8. A method for fabricating a semiconductor device according to claim 7, wherein the light shielding film is formed between the semiconductor island and the light transmitting substrate.

9. A method for fabricating a semiconductor device according to claim 8, wherein the light shielding film is formed so as to have a shape identical with that of the semiconductor island and to be positioned within a region defined by projecting the semiconductor island onto the surface of the light transmitting substrate in a direction perpendicular to the surface of the light.

10. A method for fabricating a semiconductor device according to claim 8, wherein the light shielding film is formed so as to have a shape identical with that of the region of the semiconductor island serving as the channel region and to be positioned within a region defined by projecting the region of the semiconductor island serving as the channel region onto the surface of the light transmitting substrate in a direction perpendicular to the surface of the light.

11. A method for fabricating a semiconductor device according to claim 9, wherein the step of forming the semiconductor island includes the steps of:

forming a semiconductor film on the light shielding film;

forming a photoresist film on the semiconductor film;

forming a resist island by exposing the photoresist film to light from a bottom face of the light transmitting substrate using the light shielding film as a mask; and

forming the semiconductor island having a shape identical with that of the light shielding film by selectively etching the semiconductor film.

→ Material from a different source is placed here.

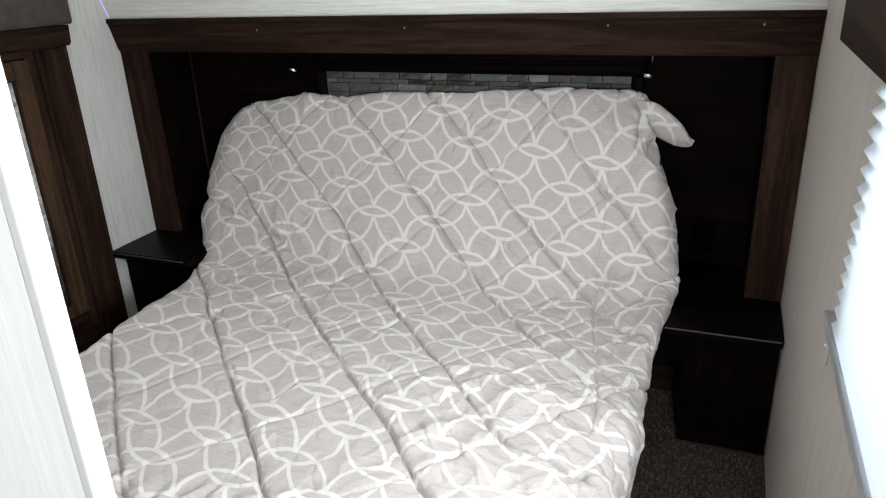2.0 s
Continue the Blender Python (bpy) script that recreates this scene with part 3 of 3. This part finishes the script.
# nightstands
def nightstand(x0, x1, bx0, bx1, label, front_round):
    t = thing("nightstand", label, "nightstand", ((bx0 + bx1) / 2, -0.2, 0), "bedside nightstands")
    o = [(x0, 0.049), (x1, 0.049), (x1, -0.437)]
    if front_round:
        xr = x1
        o = [(x0, 0.049), (xr, 0.049)] + [(xr - 0.03 + 0.03 * math.cos(a), -0.407 - 0.03 * math.sin(a)) for a in [k * math.pi / 12 for k in range(7)]] + [(x0, -0.437)]
    else:
        o += [(x0, -0.437)]
    bm = prism_bm(o, "z", 0.40, 0.424)
    bmesh.ops.bevel(bm, geom=bm.edges[:], offset=0.003, segments=2, affect="EDGES")
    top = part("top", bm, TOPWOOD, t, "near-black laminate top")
    # thin lighter strip in place of the highlight on the front lip
    part("edge_highlight", box_bm(x0 + 0.004, x1 - 0.03 if front_round else x1 - 0.004, -0.4388, -0.4365, 0.4165, 0.4215, 0.0008), highlight_grey, top, "pale highlight strip painted along the front edge")
    part("body", box_bm(bx0, bx1, -0.360, 0.049, 0.0, 0.3995, 0.001), DARKENED_WOOD_Z, t)
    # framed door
    door = part("door", box_bm(bx0 + 0.002, bx1 - 0.002, -0.366, -0.361, 0.012, 0.395), DARKENED_WOOD_Z, t)
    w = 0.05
    part("stile", box_bm(bx0 + 0.002, bx0 + w, -0.375, -0.3665, 0.012, 0.395, 0.002), DARKENED_WOOD_Z, door)
    part("stile", box_bm(bx1 - w, bx1 - 0.002, -0.375, -0.3665, 0.012, 0.395, 0.002), DARKENED_WOOD_Z, door)
    part("rail", box_bm(bx0 + w + 0.0005, bx1 - w - 0.0005, -0.3745, -0.3665, 0.342, 0.395, 0.002), DARKENED_WOOD_X, door)
    part("rail", box_bm(bx0 + w + 0.0005, bx1 - w - 0.0005, -0.3745, -0.3665, 0.012, 0.065, 0.002), DARKENED_WOOD_X, door)
    return t


highlight_grey = mat("grey_edge_highlight", (0.045, 0.041, 0.039), 0.35, 0, 0.4)
nightstand(0.858, XE - 0.003, 0.921, XE - 0.003, "dark wood nightstand beside the window wall", False)
nightstand(XW + 0.003, -0.785, XW + 0.003, -0.84, "dark wood nightstand with a rounded corner beside the wardrobe", True)
tagged(new("kick_board", mesh_of("kick_board", prism_bm([(0.76, -0.10), (0.885, -0.10), (0.9195, -0.362), (0.9205, -0.362), (0.9205, -0.06), (0.76, -0.06)], "z", 0.0, 0.095), WOOD_X)), "low dark brown kick board beside the bed base", "kick board")
# added sheet whose near-black colour gives the recess its shade
tagged(new("recess_shade_board", mesh_of("recess_shade_board", box_bm(0.76, 0.9205, -0.055, -0.04, 0.0, 0.3985), DARK)), "near-black sheet for the shade in the recess under the nightstand top", "board", kind="structure")


# wardrobe
def wardrobe():
    t = thing("wardrobe", "dark wood wardrobe with two mirrored doors under a leather-covered panel", "wardrobe", (-1.4, -0.987, 0))
    part("carcass", box_bm(-1.7, -1.15, -1.535, -0.43, 0.0, 1.455), WOOD_Z, t)
    xf = -1.13
    for a, b in ((-0.615, -0.578), (-1.396, -1.359)):
        part("face_stile", box_bm(-1.15, xf - 0.003, a, b, 0.2, 1.181), WOOD_Z, t)
    for y0, y1 in ((-0.574, -0.452), (-1.522, -1.40)):
        pil = part("pilaster", box_bm(-1.15, xf, y0, y1, 0.0, 1.181, 0.002), WOOD_Z, t)
        part("bead", cyl_bm((xf, y0 + 0.004, 0.02), (xf, y0 + 0.004, 1.177), 0.005, seg=10), WOOD_Z, pil)
        part("bead", cyl_bm((xf, y1 - 0.008, 0.02), (xf, y1 - 0.008, 1.177), 0.005, seg=10), WOOD_Z, pil)
        part("fillet", box_bm(xf, xf + 0.006, y0 + 0.022, y1 - 0.028, 0.02, 1.177, 0.002), WOOD_Z, pil)
    part("top_rail", box_bm(-1.15, xf - 0.004, -1.398, -0.576, 1.161, 1.181), WOOD_Y, t)
    part("bottom_rail", box_bm(-1.15, xf - 0.004, -1.398, -0.576, 0.03, 0.268), WOOD_Y, t)
    part("crown_board", prism_bm([(-1.15, 1.182), (-1.118, 1.182), (-1.108, 1.192), (-1.104, 1.248), (-1.15, 1.248)], "y", -1.53, -0.444), WOOD_Y, t)
    # leather panel
    bm = box_bm(-1.15, -1.088, -1.54, -0.434, 1.250, 1.461, 0.012, 4)
    pan = part("leather_panel", bm, LEATHER, t, "brown mottled faux leather panel", True)
    part("stud", cyl_bm((-1.09, -0.735, 1.277), (-1.076, -0.735, 1.277), 0.006, 0.008, 16), CHROME, pan, "small chrome stud")
    # doors
    for y0, y1, hs in ((-0.981, -0.622, -1), (-1.352, -0.993, 1)):
        z0, z1, w = 0.275, 1.158, 0.058
        xd0, xd1 = -1.132, -1.112
        door = part("door", box_bm(xd0, xd0 + 0.004, y0, y1, z0, z1), WOOD_Z, t, "brown wooden mirrored door")
        part("door_stile", box_bm(xd0 + 0.0045, xd1, y0, y0 + w, z0, z1, 0.004), DOORWOOD, door)
        part("door_stile", box_bm(xd0 + 0.0045, xd1, y1 - w, y1, z0, z1, 0.004), DOORWOOD, door)
        part("door_rail", box_bm(xd0 + 0.0045, xd1 - 0.001, y0 + w + 0.0005, y1 - w - 0.0005, z1 - 0.055, z1, 0.004), DOORWOOD_Y, door)
        part("door_rail", box_bm(xd0 + 0.0045, xd1 - 0.001, y0 + w + 0.0005, y1 - w - 0.0005, z0, z0 + 0.045, 0.004), DOORWOOD_Y, door)
        ya, yb, za, zb = y0 + w, y1 - w, z0 + 0.045, z1 - 0.055
        part("mirror", box_bm(xd0 + 0.006, xd0 + 0.009, ya + 0.001, yb - 0.001, za + 0.001, zb - 0.001), MIRROR, door, "mirror glass pane")
        for p, q in (((ya + 0.002, za), (ya + 0.002, zb)), ((yb - 0.002, za), (yb - 0.002, zb)), ((ya, za + 0.002), (yb, za + 0.002)), ((ya, zb - 0.002), (yb, zb - 0.002))):
            part("glazing_bead", cyl_bm((xd0 + 0.011, *p), (xd0 + 0.011, *q), 0.004, seg=8), WOOD_Z, door)
        yh = (y0 + 0.038) if hs < 0 else (y1 - 0.026)
        part("handle", merge_bm(cyl_bm((-1.086, yh, 0.943), (-1.086, yh, 1.096), 0.0062), cyl_bm((-1.111, yh, 0.971), (-1.086, yh, 0.971), 0.0035), cyl_bm((-1.111, yh, 1.067), (-1.086, yh, 1.067), 0.0035)), CHROME, door, "brushed chrome bar handle", True)
    return t


wardrobe()
tagged(new("baseboard", mesh_of("baseboard", box_bm(-1.131, -1.125, -1.52, -0.45, 0.0, 0.03, 0.001), PALETRIM)), "pale narrow baseboard along the wardrobe foot", "baseboard", kind="structure")
tagged(new("led_strip", mesh_of("led_strip", box_bm(-1.112, -1.096, -1.53, -0.45, 1.462, 1.467), LED)), "violet glowing light strip along the wardrobe top", "light strip")
tagged(new("led_strip", mesh_of("led_strip", prism_bm([(-0.2115, 1.25), (-0.2095, 1.25), (-0.4745, 1.94), (-0.4765, 1.94)], "x", XW + 0.0005, XW + 0.003), LED)), "violet light strip edging the sloping wall", "light strip")


# window with its pleated shade
def window():
    t = thing("window_1", "bright side window behind a white pleated shade", "window", (XE, -1.43, 0.8), kind="structure")
    part("pane", box_bm(1.215, 1.219, WY0, WY1, WZ0, WZ1), GLASS, t).visible_shadow = False
    for a, b, c, d in ((WY0, WY0 + 0.02, WZ0, WZ1), (WY1 - 0.02, WY1, WZ0, WZ1), (WY0 + 0.0205, WY1 - 0.0205, WZ0, WZ0 + 0.02), (WY0 + 0.0205, WY1 - 0.0205, WZ1 - 0.02, WZ1)):
        part("window_frame", box_bm(1.20, 1.228, a, b, c, d, 0.002), GREYMETAL, t)
    return t


window()


def shade():
    t = thing("pleated_shade", "white pleated window shade glowing with daylight", "window shade", (1.155, -1.43, 0.80))
    y0, y1 = -1.87, -1.065
    pitch, n = 0.0285, 16
    zb = 0.822
    for k in range(n):
        za = zb + k * pitch
        bm = bmesh.new()
        for (xa, zza), (xb, zzb) in (((1.168, za), (1.153, za + pitch * 0.45)), ((1.153, za + pitch * 0.45), (1.168, za + pitch))):
            q = [bm.verts.new(p) for p in ((xa, y0, zza), (xa, y1 - 0.075, zza), (xb, y1 - 0.075, zzb), (xb, y0, zzb))]
            bm.faces.new(q)
        bmesh.ops.remove_doubles(bm, verts=bm.verts, dist=1e-5)
        bmesh.ops.solidify(bm, geom=bm.faces[:], thickness=0.0008)
        part("pleat", bm, SHADE, t)
    part("bottom_rail", box_bm(1.150, 1.169, y0, y1 + 0.005, 0.800, 0.822, 0.003), GREYMETAL, t, "grey aluminium bottom rail")
    part("tension_cord", tube_bm([(1.158, -1.055, 0.806), (1.161, -1.07, 0.78), (1.165, -1.085, 0.745), (1.165, -1.082, 0.725)], 0.0012, 6), GREYMETAL, t, "thin taut cord")
    part("cord_clip", merge_bm(cyl_bm((1.1695, -1.087, 0.768), (1.160, -1.087, 0.768), 0.008, 0.006), cyl_bm((1.160, -1.087, 0.768), (1.156, -1.087, 0.768), 0.003)), CHROME, t, "small chrome cord clip", True)
    return t


shade()


def window_valance():
    t = thing("window_valance", "dark wood box valance above the window shade", "valance", (1.14, -1.43, 1.25))
    part("face", box_bm(1.118, 1.130, -1.90, -0.968, 1.256, 1.43, 0.002), WOOD_Y, t)
    part("end", box_bm(1.1305, XE - 0.001, -0.98, -0.968, 1.257, 1.429, 0.001), WOOD_X, t)
    part("top", box_bm(1.1305, XE - 0.001, -1.90, -0.9805, 1.418, 1.429), WOOD_Y, t)
    return t


window_valance()


# carpet pile
def carpet_pile():
    rnd = np.random.RandomState(3)
    zones = [(0.62, 1.165, -2.3, -0.10, 0.0070), (-1.12, 0.62, -1.86, -1.18, 0.0080), (-1.12, -0.62, -1.18, -0.40, 0.009)]
    co = []
    for x0, x1, y0, y1, step in zones:
        gx, gy = np.meshgrid(np.arange(x0, x1, step), np.arange(y0, y1, step))
        p = np.stack([gx.ravel(), gy.ravel()], 1) + rnd.uniform(-0.5, 0.5, (gx.size, 2)) * step
        keep = ~((p[:, 0] > 0.915) & (p[:, 1] > -0.38)) & ~((p[:, 0] < -0.835) & (p[:, 1] > -0.38))
        co.append(np.concatenate([p[keep], np.full((keep.sum(), 1), step)], 1))
    co = np.concatenate(co)
    k = len(co)
    ang = rnd.uniform(0, 2 * math.pi, k)
    tip = rnd.uniform(-0.004, 0.004, (k, 2))
    hgt = rnd.uniform(0.005, 0.012, k)
    verts = np.empty((k * 4, 3))
    for c in range(3):
        a = ang + c * 2 * math.pi / 3
        verts[c::4] = np.stack([co[:, 0] + np.cos(a) * co[:, 2] * 0.55, co[:, 1] + np.sin(a) * co[:, 2] * 0.55, np.full(k, 0.0005)], 1)
    verts[3::4] = np.stack([co[:, 0] + tip[:, 0], co[:, 1] + tip[:, 1], hgt], 1)
    b = np.arange(k)[:, None] * 4
    faces = np.concatenate([b + np.array([[0, 1, 3]]), b + np.array([[1, 2, 3]]), b + np.array([[2, 0, 3]])])
    me = bpy.data.meshes.new("carpet_pile")
    me.from_pydata(verts.tolist(), [], faces.tolist())
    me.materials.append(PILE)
    return tagged(new("carpet_pile", me), "short brown-grey carpet tufts on the floor", "carpet", kind="stuff")


carpet_pile()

12. A method for fabricating a semiconductor device according to claim 9, wherein the step of forming the gate insulating film having the concave portion includes the steps of:

forming an insulating film on the semiconductor island;

forming a negative photoresist film on the insulating film;

forming an opening through the negative photoresist film by exposing the negative photoresist film to light from a bottom face of the light transmitting substrate using the light shielding film as a mask; and

forming the concave portion of the gate insulating film having a shape substantially identical with that of the light shielding film by etching an upper part of the insulating film, which is exposed through the opening of the negative photoresist film.

13. A method for fabricating a semiconductor device according to claim 10, wherein the step of forming the gate insulating film having the concave portion includes the steps of:

forming an insulating film on the semiconductor island;

forming a negative photoresist film on the insulating film;

forming an opening through the negative photoresist film by exposing the photoresist film to light from a bottom face of the light transmitting substrate using the light shielding film as a mask; and

forming the concave portion of the gate insulating film having a shape substantially identical with that of the light shielding film by etching an upper part of the insulating film, which is exposed through the opening of the negative photoresist film.

14. A method for fabricating a semiconductor device according to claim 8, wherein the step of forming the gate insulating film having the concave portion includes the steps of:

forming a first insulating layer on the semiconductor island so as to cover the semiconductor island;

forming a second insulating layer so as to cover the first insulating layer; and

forming the concave portion of the gate insulating film by selectively etching part of the second insulating layer including a portion positioned on the region serving as the channel region of the semiconductor island.

15. A method for fabricating a semiconductor device according to claim 14, wherein an etching rate of the first insulating layer differs from an etching rate of the second insulating layer.

16. A method for fabricating a semiconductor device according to claim 1,

wherein the gate insulating film covers side faces and a whole upper face of the semiconductor island, and the gate insulating film is a continuous film.

17. A method for fabricating a semiconductor device according to claim 7, wherein the gate insulating film covers side faces and a whole upper face of the semiconductor island, and the gate insulating film is a continuous film.